● **What you should do**: Each line of the listing must be transcribed exactly, except for the images, which should be excluded.

Start Data provided

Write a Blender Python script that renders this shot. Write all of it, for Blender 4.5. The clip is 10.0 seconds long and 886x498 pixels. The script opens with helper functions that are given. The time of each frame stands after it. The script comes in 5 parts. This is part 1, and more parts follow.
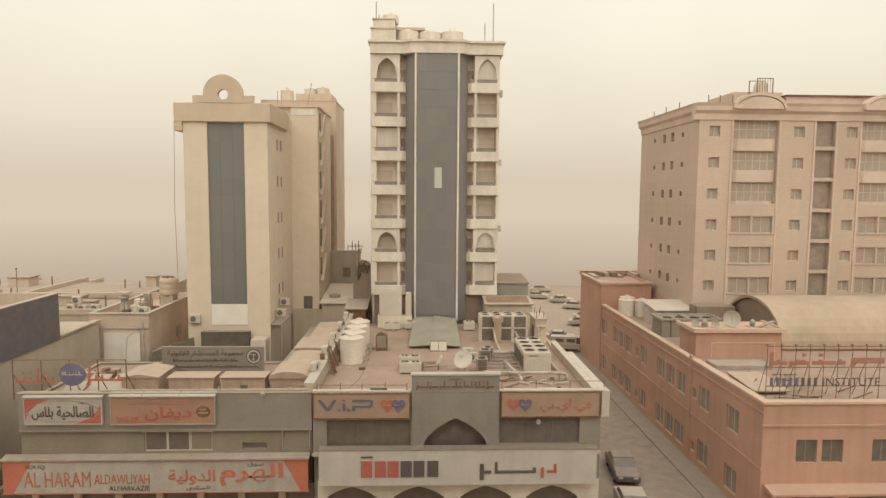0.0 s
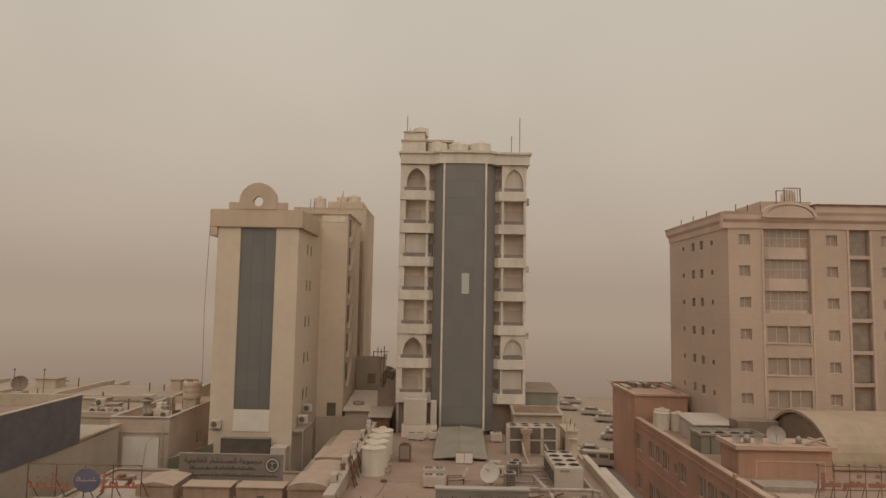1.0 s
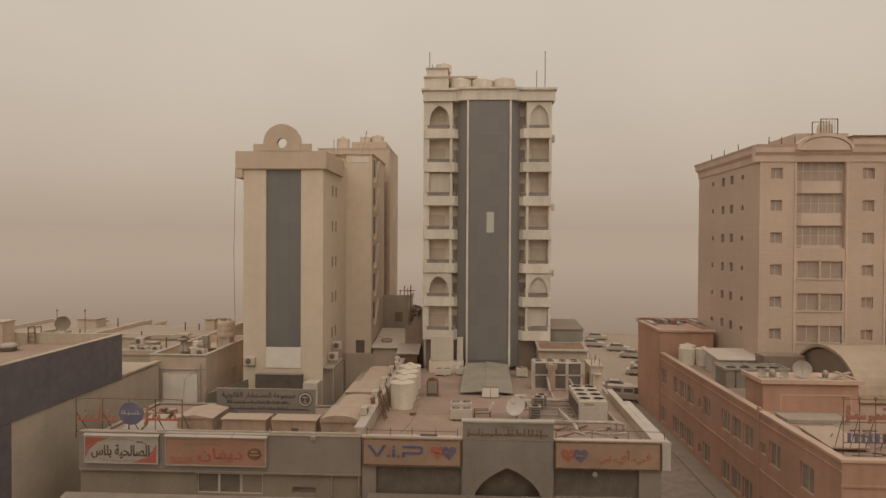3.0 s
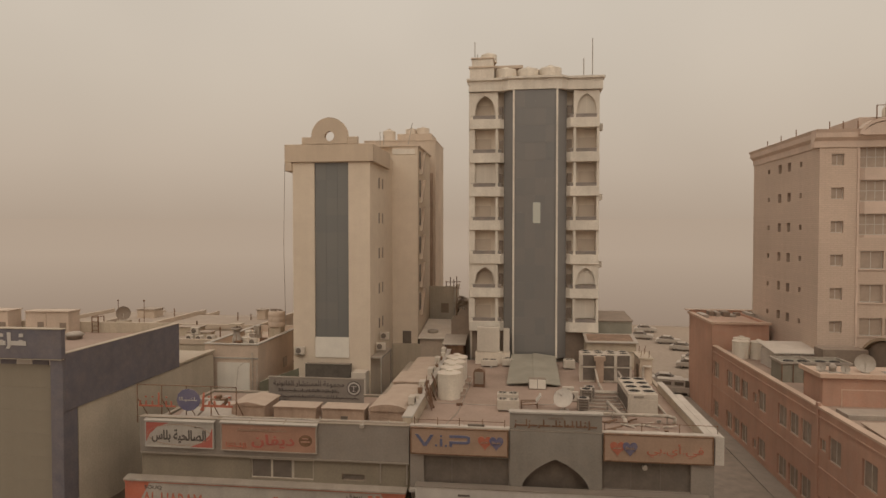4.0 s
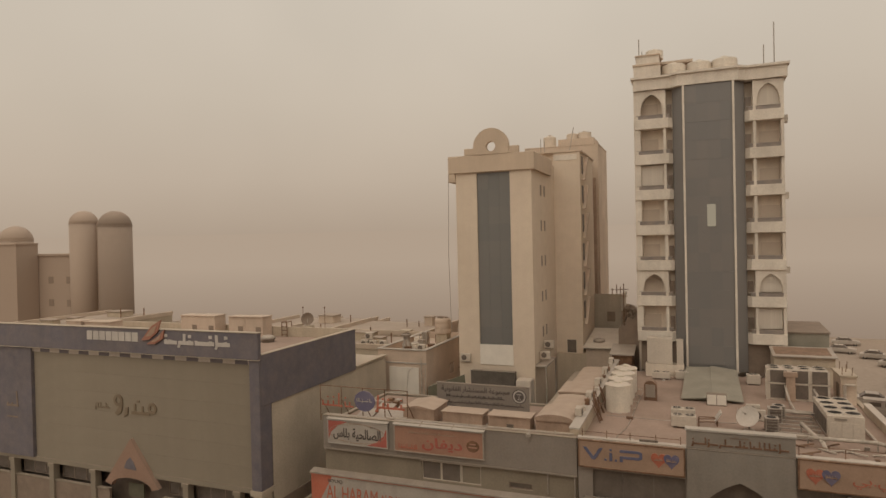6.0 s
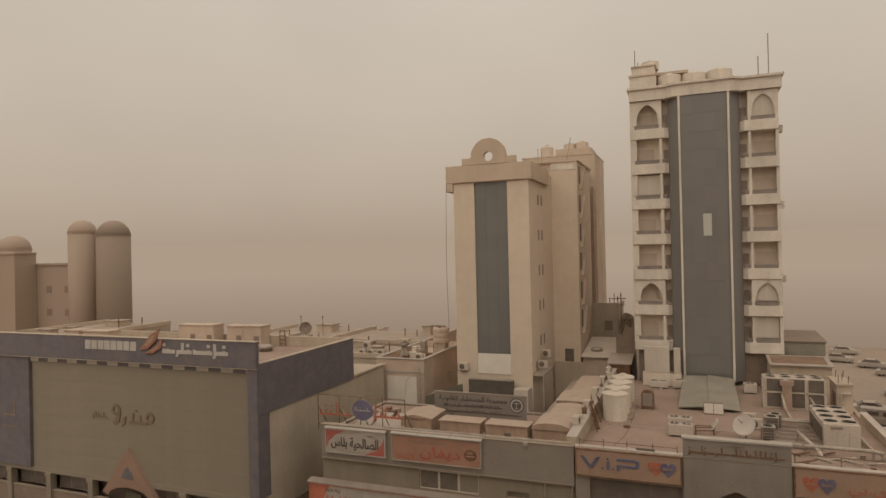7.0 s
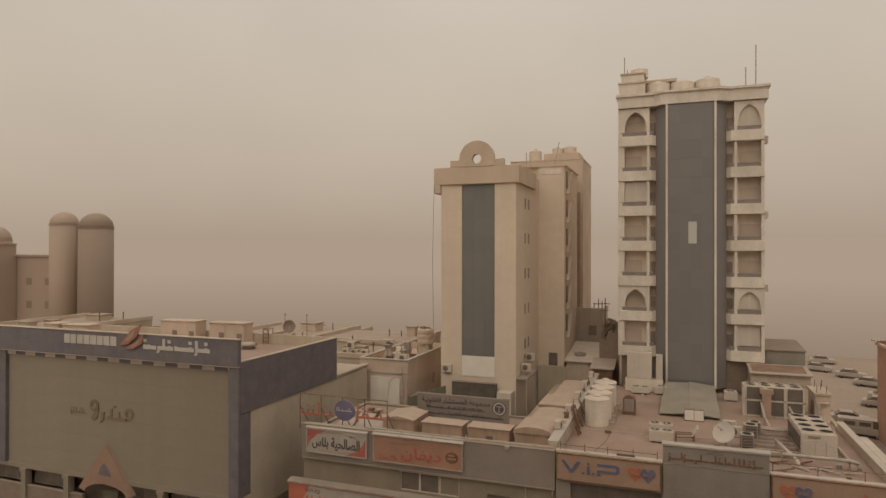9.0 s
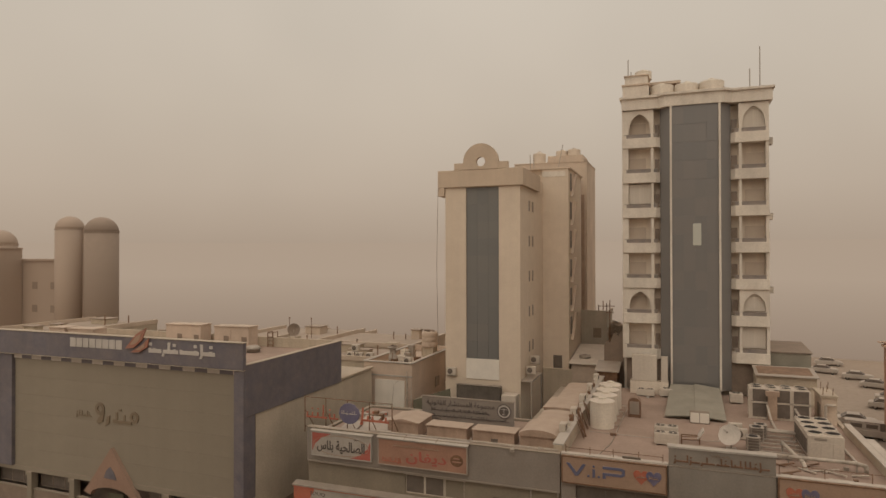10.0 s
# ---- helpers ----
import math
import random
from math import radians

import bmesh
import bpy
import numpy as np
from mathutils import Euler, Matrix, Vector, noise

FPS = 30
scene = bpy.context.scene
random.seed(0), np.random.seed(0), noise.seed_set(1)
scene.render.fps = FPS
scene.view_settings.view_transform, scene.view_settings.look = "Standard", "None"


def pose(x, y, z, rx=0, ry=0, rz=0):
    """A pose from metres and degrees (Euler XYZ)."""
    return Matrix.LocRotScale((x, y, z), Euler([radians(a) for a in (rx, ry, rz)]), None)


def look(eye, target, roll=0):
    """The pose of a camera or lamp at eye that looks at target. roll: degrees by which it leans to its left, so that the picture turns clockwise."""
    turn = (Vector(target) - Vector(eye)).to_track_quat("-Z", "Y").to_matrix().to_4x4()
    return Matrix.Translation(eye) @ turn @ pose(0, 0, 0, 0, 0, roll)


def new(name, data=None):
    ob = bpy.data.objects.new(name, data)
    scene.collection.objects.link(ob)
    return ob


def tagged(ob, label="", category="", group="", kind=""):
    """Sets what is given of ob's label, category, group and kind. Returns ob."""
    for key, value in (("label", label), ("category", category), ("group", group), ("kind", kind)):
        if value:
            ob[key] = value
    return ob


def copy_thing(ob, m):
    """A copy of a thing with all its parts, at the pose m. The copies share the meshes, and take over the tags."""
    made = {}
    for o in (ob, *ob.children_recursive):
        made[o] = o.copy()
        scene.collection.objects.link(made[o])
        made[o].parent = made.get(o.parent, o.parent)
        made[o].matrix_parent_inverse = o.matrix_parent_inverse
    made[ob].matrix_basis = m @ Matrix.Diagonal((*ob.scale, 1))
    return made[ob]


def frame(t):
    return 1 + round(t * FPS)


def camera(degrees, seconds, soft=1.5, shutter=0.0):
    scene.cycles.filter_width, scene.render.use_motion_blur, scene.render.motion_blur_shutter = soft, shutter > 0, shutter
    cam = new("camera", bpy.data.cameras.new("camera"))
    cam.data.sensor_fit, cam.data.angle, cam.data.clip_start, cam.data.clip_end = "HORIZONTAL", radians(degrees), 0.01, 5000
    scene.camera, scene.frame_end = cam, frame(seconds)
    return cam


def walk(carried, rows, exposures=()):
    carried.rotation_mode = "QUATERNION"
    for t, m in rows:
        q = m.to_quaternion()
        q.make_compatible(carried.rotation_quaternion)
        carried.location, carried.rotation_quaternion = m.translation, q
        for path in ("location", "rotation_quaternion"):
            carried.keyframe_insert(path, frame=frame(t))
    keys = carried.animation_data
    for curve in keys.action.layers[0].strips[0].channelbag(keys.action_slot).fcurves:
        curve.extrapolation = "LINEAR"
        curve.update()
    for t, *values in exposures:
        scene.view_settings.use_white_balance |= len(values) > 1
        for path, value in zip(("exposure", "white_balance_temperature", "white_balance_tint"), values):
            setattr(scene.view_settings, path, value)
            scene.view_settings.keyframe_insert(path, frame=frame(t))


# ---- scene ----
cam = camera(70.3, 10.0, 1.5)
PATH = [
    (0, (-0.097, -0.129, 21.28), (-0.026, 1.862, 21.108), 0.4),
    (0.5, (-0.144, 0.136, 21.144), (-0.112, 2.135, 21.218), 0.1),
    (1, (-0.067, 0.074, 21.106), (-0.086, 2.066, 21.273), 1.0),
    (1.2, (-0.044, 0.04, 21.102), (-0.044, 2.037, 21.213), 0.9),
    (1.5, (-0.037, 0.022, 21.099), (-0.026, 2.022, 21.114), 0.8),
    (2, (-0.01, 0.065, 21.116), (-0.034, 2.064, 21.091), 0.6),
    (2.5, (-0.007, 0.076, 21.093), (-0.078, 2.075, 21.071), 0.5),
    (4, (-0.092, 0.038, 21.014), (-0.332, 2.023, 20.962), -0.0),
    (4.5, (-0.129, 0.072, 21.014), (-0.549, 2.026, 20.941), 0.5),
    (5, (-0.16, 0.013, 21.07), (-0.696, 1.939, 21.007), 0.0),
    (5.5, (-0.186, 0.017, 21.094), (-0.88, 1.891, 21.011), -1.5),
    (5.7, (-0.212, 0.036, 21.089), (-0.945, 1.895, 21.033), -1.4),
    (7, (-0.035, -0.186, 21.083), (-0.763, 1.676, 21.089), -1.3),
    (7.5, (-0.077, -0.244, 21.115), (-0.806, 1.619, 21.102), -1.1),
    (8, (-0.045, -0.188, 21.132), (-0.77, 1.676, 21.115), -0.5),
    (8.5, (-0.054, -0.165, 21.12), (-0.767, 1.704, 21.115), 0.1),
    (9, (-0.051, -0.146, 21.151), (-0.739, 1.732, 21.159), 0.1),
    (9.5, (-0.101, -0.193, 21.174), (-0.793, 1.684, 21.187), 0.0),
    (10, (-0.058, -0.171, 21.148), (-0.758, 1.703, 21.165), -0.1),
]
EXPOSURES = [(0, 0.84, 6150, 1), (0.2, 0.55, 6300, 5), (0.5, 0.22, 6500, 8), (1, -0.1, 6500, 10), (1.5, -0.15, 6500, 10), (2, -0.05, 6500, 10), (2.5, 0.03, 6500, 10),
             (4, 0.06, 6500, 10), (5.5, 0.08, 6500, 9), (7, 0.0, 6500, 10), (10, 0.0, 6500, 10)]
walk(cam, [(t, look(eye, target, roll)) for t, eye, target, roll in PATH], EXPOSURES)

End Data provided

● **Task answer**:
Write a Blender Python script that renders this shot. Write all of it, for Blender 4.5. The clip is 10.0 seconds long and 886x498 pixels. The script opens with helper functions that are given. The time of each frame stands after it. The script comes in 5 parts. This is part 1, and more parts follow.
0.0 s
1.0 s
3.0 s
4.0 s
6.0 s
7.0 s
9.0 s
10.0 s
# ---- helpers ----
import math
import random
from math import radians

import bmesh
import bpy
import numpy as np
from mathutils import Euler, Matrix, Vector, noise

FPS = 30
scene = bpy.context.scene
random.seed(0), np.random.seed(0), noise.seed_set(1)
scene.render.fps = FPS
scene.view_settings.view_transform, scene.view_settings.look = "Standard", "None"


def pose(x, y, z, rx=0, ry=0, rz=0):
    """A pose from metres and degrees (Euler XYZ)."""
    return Matrix.LocRotScale((x, y, z), Euler([radians(a) for a in (rx, ry, rz)]), None)


def look(eye, target, roll=0):
    """The pose of a camera or lamp at eye that looks at target. roll: degrees by which it leans to its left, so that the picture turns clockwise."""
    turn = (Vector(target) - Vector(eye)).to_track_quat("-Z", "Y").to_matrix().to_4x4()
    return Matrix.Translation(eye) @ turn @ pose(0, 0, 0, 0, 0, roll)


def new(name, data=None):
    ob = bpy.data.objects.new(name, data)
    scene.collection.objects.link(ob)
    return ob


def tagged(ob, label="", category="", group="", kind=""):
    """Sets what is given of ob's label, category, group and kind. Returns ob."""
    for key, value in (("label", label), ("category", category), ("group", group), ("kind", kind)):
        if value:
            ob[key] = value
    return ob


def copy_thing(ob, m):
    """A copy of a thing with all its parts, at the pose m. The copies share the meshes, and take over the tags."""
    made = {}
    for o in (ob, *ob.children_recursive):
        made[o] = o.copy()
        scene.collection.objects.link(made[o])
        made[o].parent = made.get(o.parent, o.parent)
        made[o].matrix_parent_inverse = o.matrix_parent_inverse
    made[ob].matrix_basis = m @ Matrix.Diagonal((*ob.scale, 1))
    return made[ob]


def frame(t):
    return 1 + round(t * FPS)


def camera(degrees, seconds, soft=1.5, shutter=0.0):
    scene.cycles.filter_width, scene.render.use_motion_blur, scene.render.motion_blur_shutter = soft, shutter > 0, shutter
    cam = new("camera", bpy.data.cameras.new("camera"))
    cam.data.sensor_fit, cam.data.angle, cam.data.clip_start, cam.data.clip_end = "HORIZONTAL", radians(degrees), 0.01, 5000
    scene.camera, scene.frame_end = cam, frame(seconds)
    return cam


def walk(carried, rows, exposures=()):
    carried.rotation_mode = "QUATERNION"
    for t, m in rows:
        q = m.to_quaternion()
        q.make_compatible(carried.rotation_quaternion)
        carried.location, carried.rotation_quaternion = m.translation, q
        for path in ("location", "rotation_quaternion"):
            carried.keyframe_insert(path, frame=frame(t))
    keys = carried.animation_data
    for curve in keys.action.layers[0].strips[0].channelbag(keys.action_slot).fcurves:
        curve.extrapolation = "LINEAR"
        curve.update()
    for t, *values in exposures:
        scene.view_settings.use_white_balance |= len(values) > 1
        for path, value in zip(("exposure", "white_balance_temperature", "white_balance_tint"), values):
            setattr(scene.view_settings, path, value)
            scene.view_settings.keyframe_insert(path, frame=frame(t))


# ---- scene ----
cam = camera(70.3, 10.0, 1.5)
PATH = [
    (0, (-0.097, -0.129, 21.28), (-0.026, 1.862, 21.108), 0.4),
    (0.5, (-0.144, 0.136, 21.144), (-0.112, 2.135, 21.218), 0.1),
    (1, (-0.067, 0.074, 21.106), (-0.086, 2.066, 21.273), 1.0),
    (1.2, (-0.044, 0.04, 21.102), (-0.044, 2.037, 21.213), 0.9),
    (1.5, (-0.037, 0.022, 21.099), (-0.026, 2.022, 21.114), 0.8),
    (2, (-0.01, 0.065, 21.116), (-0.034, 2.064, 21.091), 0.6),
    (2.5, (-0.007, 0.076, 21.093), (-0.078, 2.075, 21.071), 0.5),
    (4, (-0.092, 0.038, 21.014), (-0.332, 2.023, 20.962), -0.0),
    (4.5, (-0.129, 0.072, 21.014), (-0.549, 2.026, 20.941), 0.5),
    (5, (-0.16, 0.013, 21.07), (-0.696, 1.939, 21.007), 0.0),
    (5.5, (-0.186, 0.017, 21.094), (-0.88, 1.891, 21.011), -1.5),
    (5.7, (-0.212, 0.036, 21.089), (-0.945, 1.895, 21.033), -1.4),
    (7, (-0.035, -0.186, 21.083), (-0.763, 1.676, 21.089), -1.3),
    (7.5, (-0.077, -0.244, 21.115), (-0.806, 1.619, 21.102), -1.1),
    (8, (-0.045, -0.188, 21.132), (-0.77, 1.676, 21.115), -0.5),
    (8.5, (-0.054, -0.165, 21.12), (-0.767, 1.704, 21.115), 0.1),
    (9, (-0.051, -0.146, 21.151), (-0.739, 1.732, 21.159), 0.1),
    (9.5, (-0.101, -0.193, 21.174), (-0.793, 1.684, 21.187), 0.0),
    (10, (-0.058, -0.171, 21.148), (-0.758, 1.703, 21.165), -0.1),
]
EXPOSURES = [(0, 0.84, 6150, 1), (0.2, 0.55, 6300, 5), (0.5, 0.22, 6500, 8), (1, -0.1, 6500, 10), (1.5, -0.15, 6500, 10), (2, -0.05, 6500, 10), (2.5, 0.03, 6500, 10),
             (4, 0.06, 6500, 10), (5.5, 0.08, 6500, 9), (7, 0.0, 6500, 10), (10, 0.0, 6500, 10)]
walk(cam, [(t, look(eye, target, roll)) for t, eye, target, roll in PATH], EXPOSURES)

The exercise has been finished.